#### DESCRIPTION OF THE TASK:
Extract all data as written.

#### INFORMATION SHOWN:
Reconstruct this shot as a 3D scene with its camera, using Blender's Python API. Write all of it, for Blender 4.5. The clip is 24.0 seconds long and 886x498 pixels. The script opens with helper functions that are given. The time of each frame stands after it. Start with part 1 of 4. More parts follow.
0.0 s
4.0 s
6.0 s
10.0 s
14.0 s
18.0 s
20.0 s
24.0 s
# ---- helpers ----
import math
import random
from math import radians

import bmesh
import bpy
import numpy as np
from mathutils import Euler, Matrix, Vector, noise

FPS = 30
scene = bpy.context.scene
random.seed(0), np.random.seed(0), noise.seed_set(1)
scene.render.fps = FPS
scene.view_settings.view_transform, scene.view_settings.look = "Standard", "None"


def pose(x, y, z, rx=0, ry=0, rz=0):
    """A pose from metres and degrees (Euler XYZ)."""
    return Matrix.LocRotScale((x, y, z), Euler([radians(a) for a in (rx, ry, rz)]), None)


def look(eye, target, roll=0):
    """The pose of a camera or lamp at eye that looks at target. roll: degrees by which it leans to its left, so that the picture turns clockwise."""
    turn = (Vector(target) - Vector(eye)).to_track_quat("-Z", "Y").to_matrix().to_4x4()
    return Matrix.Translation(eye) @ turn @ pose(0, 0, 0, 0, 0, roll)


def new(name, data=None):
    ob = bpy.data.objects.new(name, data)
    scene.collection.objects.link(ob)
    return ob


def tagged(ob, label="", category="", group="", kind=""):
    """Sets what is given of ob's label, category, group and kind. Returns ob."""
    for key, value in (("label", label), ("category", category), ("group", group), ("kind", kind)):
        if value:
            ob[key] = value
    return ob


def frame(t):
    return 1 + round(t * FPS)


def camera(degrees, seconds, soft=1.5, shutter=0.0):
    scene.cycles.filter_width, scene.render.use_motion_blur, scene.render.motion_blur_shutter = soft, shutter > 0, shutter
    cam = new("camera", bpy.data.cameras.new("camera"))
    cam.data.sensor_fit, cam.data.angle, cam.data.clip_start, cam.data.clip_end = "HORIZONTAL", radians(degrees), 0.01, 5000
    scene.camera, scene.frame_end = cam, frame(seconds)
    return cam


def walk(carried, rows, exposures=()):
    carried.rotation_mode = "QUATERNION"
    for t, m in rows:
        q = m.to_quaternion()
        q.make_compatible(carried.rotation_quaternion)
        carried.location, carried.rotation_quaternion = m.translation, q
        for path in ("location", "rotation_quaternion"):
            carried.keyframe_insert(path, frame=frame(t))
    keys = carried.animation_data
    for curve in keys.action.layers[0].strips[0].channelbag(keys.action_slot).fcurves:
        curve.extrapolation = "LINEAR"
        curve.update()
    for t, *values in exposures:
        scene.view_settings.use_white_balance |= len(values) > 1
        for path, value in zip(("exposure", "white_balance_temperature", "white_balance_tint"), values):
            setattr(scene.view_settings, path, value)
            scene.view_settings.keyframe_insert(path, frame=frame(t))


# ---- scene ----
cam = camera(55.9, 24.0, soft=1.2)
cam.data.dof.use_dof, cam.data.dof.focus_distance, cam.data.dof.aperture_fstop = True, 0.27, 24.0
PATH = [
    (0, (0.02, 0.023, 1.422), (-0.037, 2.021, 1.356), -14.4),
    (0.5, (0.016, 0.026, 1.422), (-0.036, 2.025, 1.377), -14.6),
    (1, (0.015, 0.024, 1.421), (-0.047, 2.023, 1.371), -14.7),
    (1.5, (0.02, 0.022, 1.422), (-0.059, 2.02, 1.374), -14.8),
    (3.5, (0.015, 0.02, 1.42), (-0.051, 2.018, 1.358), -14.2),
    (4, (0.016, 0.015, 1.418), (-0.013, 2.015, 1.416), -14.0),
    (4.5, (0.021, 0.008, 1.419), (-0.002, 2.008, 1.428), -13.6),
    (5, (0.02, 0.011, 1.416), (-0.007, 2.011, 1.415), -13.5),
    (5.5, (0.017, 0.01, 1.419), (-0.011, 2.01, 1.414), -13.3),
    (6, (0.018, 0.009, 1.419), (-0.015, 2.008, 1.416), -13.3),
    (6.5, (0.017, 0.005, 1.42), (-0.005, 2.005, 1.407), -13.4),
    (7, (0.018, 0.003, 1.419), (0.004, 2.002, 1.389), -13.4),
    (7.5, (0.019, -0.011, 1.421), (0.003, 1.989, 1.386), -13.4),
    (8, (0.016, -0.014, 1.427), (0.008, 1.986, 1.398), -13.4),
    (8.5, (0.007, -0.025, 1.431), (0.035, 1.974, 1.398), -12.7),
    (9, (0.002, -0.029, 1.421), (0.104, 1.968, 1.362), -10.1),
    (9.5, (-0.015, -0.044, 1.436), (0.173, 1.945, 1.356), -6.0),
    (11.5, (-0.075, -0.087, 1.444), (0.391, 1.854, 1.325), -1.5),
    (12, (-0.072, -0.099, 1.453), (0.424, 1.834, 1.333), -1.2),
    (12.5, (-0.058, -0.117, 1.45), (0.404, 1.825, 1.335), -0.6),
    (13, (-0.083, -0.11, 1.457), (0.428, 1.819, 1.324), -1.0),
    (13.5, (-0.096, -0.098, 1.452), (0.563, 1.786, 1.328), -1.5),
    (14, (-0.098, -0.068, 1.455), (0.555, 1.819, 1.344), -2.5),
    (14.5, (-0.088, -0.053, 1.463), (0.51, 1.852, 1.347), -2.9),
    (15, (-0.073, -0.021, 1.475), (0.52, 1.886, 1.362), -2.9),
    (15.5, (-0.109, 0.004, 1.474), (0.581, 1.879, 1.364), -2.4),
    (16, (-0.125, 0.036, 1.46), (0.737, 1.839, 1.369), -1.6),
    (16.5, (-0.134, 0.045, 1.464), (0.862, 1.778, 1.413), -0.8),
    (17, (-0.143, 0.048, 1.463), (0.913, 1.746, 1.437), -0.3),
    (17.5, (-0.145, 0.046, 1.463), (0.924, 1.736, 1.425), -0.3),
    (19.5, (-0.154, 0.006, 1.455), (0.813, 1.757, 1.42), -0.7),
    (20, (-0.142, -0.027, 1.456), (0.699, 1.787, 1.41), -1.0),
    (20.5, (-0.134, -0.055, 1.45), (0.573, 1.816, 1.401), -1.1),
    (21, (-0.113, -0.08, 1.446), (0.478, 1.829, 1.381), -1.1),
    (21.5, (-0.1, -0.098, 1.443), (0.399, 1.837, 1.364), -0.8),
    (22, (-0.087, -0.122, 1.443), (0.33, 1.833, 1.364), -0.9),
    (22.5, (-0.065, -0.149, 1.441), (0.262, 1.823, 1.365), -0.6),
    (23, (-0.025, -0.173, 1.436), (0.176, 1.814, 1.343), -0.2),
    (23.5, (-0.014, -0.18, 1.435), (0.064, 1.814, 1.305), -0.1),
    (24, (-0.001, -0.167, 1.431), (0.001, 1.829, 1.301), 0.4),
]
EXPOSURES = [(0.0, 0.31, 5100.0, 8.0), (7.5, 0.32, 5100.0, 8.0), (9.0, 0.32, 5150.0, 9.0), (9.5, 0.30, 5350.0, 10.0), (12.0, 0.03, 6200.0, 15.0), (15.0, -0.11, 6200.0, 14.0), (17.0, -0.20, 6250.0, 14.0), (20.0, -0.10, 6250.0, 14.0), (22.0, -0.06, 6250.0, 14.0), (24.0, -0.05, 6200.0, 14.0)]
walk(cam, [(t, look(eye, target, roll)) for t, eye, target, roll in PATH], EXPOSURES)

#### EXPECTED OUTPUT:
Reconstruct this shot as a 3D scene with its camera, using Blender's Python API. Write all of it, for Blender 4.5. The clip is 24.0 seconds long and 886x498 pixels. The script opens with helper functions that are given. The time of each frame stands after it. Start with part 1 of 4. More parts follow.
0.0 s
4.0 s
6.0 s
10.0 s
14.0 s
18.0 s
20.0 s
24.0 s
# ---- helpers ----
import math
import random
from math import radians

import bmesh
import bpy
import numpy as np
from mathutils import Euler, Matrix, Vector, noise

FPS = 30
scene = bpy.context.scene
random.seed(0), np.random.seed(0), noise.seed_set(1)
scene.render.fps = FPS
scene.view_settings.view_transform, scene.view_settings.look = "Standard", "None"


def pose(x, y, z, rx=0, ry=0, rz=0):
    """A pose from metres and degrees (Euler XYZ)."""
    return Matrix.LocRotScale((x, y, z), Euler([radians(a) for a in (rx, ry, rz)]), None)


def look(eye, target, roll=0):
    """The pose of a camera or lamp at eye that looks at target. roll: degrees by which it leans to its left, so that the picture turns clockwise."""
    turn = (Vector(target) - Vector(eye)).to_track_quat("-Z", "Y").to_matrix().to_4x4()
    return Matrix.Translation(eye) @ turn @ pose(0, 0, 0, 0, 0, roll)


def new(name, data=None):
    ob = bpy.data.objects.new(name, data)
    scene.collection.objects.link(ob)
    return ob


def tagged(ob, label="", category="", group="", kind=""):
    """Sets what is given of ob's label, category, group and kind. Returns ob."""
    for key, value in (("label", label), ("category", category), ("group", group), ("kind", kind)):
        if value:
            ob[key] = value
    return ob


def frame(t):
    return 1 + round(t * FPS)


def camera(degrees, seconds, soft=1.5, shutter=0.0):
    scene.cycles.filter_width, scene.render.use_motion_blur, scene.render.motion_blur_shutter = soft, shutter > 0, shutter
    cam = new("camera", bpy.data.cameras.new("camera"))
    cam.data.sensor_fit, cam.data.angle, cam.data.clip_start, cam.data.clip_end = "HORIZONTAL", radians(degrees), 0.01, 5000
    scene.camera, scene.frame_end = cam, frame(seconds)
    return cam


def walk(carried, rows, exposures=()):
    carried.rotation_mode = "QUATERNION"
    for t, m in rows:
        q = m.to_quaternion()
        q.make_compatible(carried.rotation_quaternion)
        carried.location, carried.rotation_quaternion = m.translation, q
        for path in ("location", "rotation_quaternion"):
            carried.keyframe_insert(path, frame=frame(t))
    keys = carried.animation_data
    for curve in keys.action.layers[0].strips[0].channelbag(keys.action_slot).fcurves:
        curve.extrapolation = "LINEAR"
        curve.update()
    for t, *values in exposures:
        scene.view_settings.use_white_balance |= len(values) > 1
        for path, value in zip(("exposure", "white_balance_temperature", "white_balance_tint"), values):
            setattr(scene.view_settings, path, value)
            scene.view_settings.keyframe_insert(path, frame=frame(t))


# ---- scene ----
cam = camera(55.9, 24.0, soft=1.2)
cam.data.dof.use_dof, cam.data.dof.focus_distance, cam.data.dof.aperture_fstop = True, 0.27, 24.0
PATH = [
    (0, (0.02, 0.023, 1.422), (-0.037, 2.021, 1.356), -14.4),
    (0.5, (0.016, 0.026, 1.422), (-0.036, 2.025, 1.377), -14.6),
    (1, (0.015, 0.024, 1.421), (-0.047, 2.023, 1.371), -14.7),
    (1.5, (0.02, 0.022, 1.422), (-0.059, 2.02, 1.374), -14.8),
    (3.5, (0.015, 0.02, 1.42), (-0.051, 2.018, 1.358), -14.2),
    (4, (0.016, 0.015, 1.418), (-0.013, 2.015, 1.416), -14.0),
    (4.5, (0.021, 0.008, 1.419), (-0.002, 2.008, 1.428), -13.6),
    (5, (0.02, 0.011, 1.416), (-0.007, 2.011, 1.415), -13.5),
    (5.5, (0.017, 0.01, 1.419), (-0.011, 2.01, 1.414), -13.3),
    (6, (0.018, 0.009, 1.419), (-0.015, 2.008, 1.416), -13.3),
    (6.5, (0.017, 0.005, 1.42), (-0.005, 2.005, 1.407), -13.4),
    (7, (0.018, 0.003, 1.419), (0.004, 2.002, 1.389), -13.4),
    (7.5, (0.019, -0.011, 1.421), (0.003, 1.989, 1.386), -13.4),
    (8, (0.016, -0.014, 1.427), (0.008, 1.986, 1.398), -13.4),
    (8.5, (0.007, -0.025, 1.431), (0.035, 1.974, 1.398), -12.7),
    (9, (0.002, -0.029, 1.421), (0.104, 1.968, 1.362), -10.1),
    (9.5, (-0.015, -0.044, 1.436), (0.173, 1.945, 1.356), -6.0),
    (11.5, (-0.075, -0.087, 1.444), (0.391, 1.854, 1.325), -1.5),
    (12, (-0.072, -0.099, 1.453), (0.424, 1.834, 1.333), -1.2),
    (12.5, (-0.058, -0.117, 1.45), (0.404, 1.825, 1.335), -0.6),
    (13, (-0.083, -0.11, 1.457), (0.428, 1.819, 1.324), -1.0),
    (13.5, (-0.096, -0.098, 1.452), (0.563, 1.786, 1.328), -1.5),
    (14, (-0.098, -0.068, 1.455), (0.555, 1.819, 1.344), -2.5),
    (14.5, (-0.088, -0.053, 1.463), (0.51, 1.852, 1.347), -2.9),
    (15, (-0.073, -0.021, 1.475), (0.52, 1.886, 1.362), -2.9),
    (15.5, (-0.109, 0.004, 1.474), (0.581, 1.879, 1.364), -2.4),
    (16, (-0.125, 0.036, 1.46), (0.737, 1.839, 1.369), -1.6),
    (16.5, (-0.134, 0.045, 1.464), (0.862, 1.778, 1.413), -0.8),
    (17, (-0.143, 0.048, 1.463), (0.913, 1.746, 1.437), -0.3),
    (17.5, (-0.145, 0.046, 1.463), (0.924, 1.736, 1.425), -0.3),
    (19.5, (-0.154, 0.006, 1.455), (0.813, 1.757, 1.42), -0.7),
    (20, (-0.142, -0.027, 1.456), (0.699, 1.787, 1.41), -1.0),
    (20.5, (-0.134, -0.055, 1.45), (0.573, 1.816, 1.401), -1.1),
    (21, (-0.113, -0.08, 1.446), (0.478, 1.829, 1.381), -1.1),
    (21.5, (-0.1, -0.098, 1.443), (0.399, 1.837, 1.364), -0.8),
    (22, (-0.087, -0.122, 1.443), (0.33, 1.833, 1.364), -0.9),
    (22.5, (-0.065, -0.149, 1.441), (0.262, 1.823, 1.365), -0.6),
    (23, (-0.025, -0.173, 1.436), (0.176, 1.814, 1.343), -0.2),
    (23.5, (-0.014, -0.18, 1.435), (0.064, 1.814, 1.305), -0.1),
    (24, (-0.001, -0.167, 1.431), (0.001, 1.829, 1.301), 0.4),
]
EXPOSURES = [(0.0, 0.31, 5100.0, 8.0), (7.5, 0.32, 5100.0, 8.0), (9.0, 0.32, 5150.0, 9.0), (9.5, 0.30, 5350.0, 10.0), (12.0, 0.03, 6200.0, 15.0), (15.0, -0.11, 6200.0, 14.0), (17.0, -0.20, 6250.0, 14.0), (20.0, -0.10, 6250.0, 14.0), (22.0, -0.06, 6250.0, 14.0), (24.0, -0.05, 6200.0, 14.0)]
walk(cam, [(t, look(eye, target, roll)) for t, eye, target, roll in PATH], EXPOSURES)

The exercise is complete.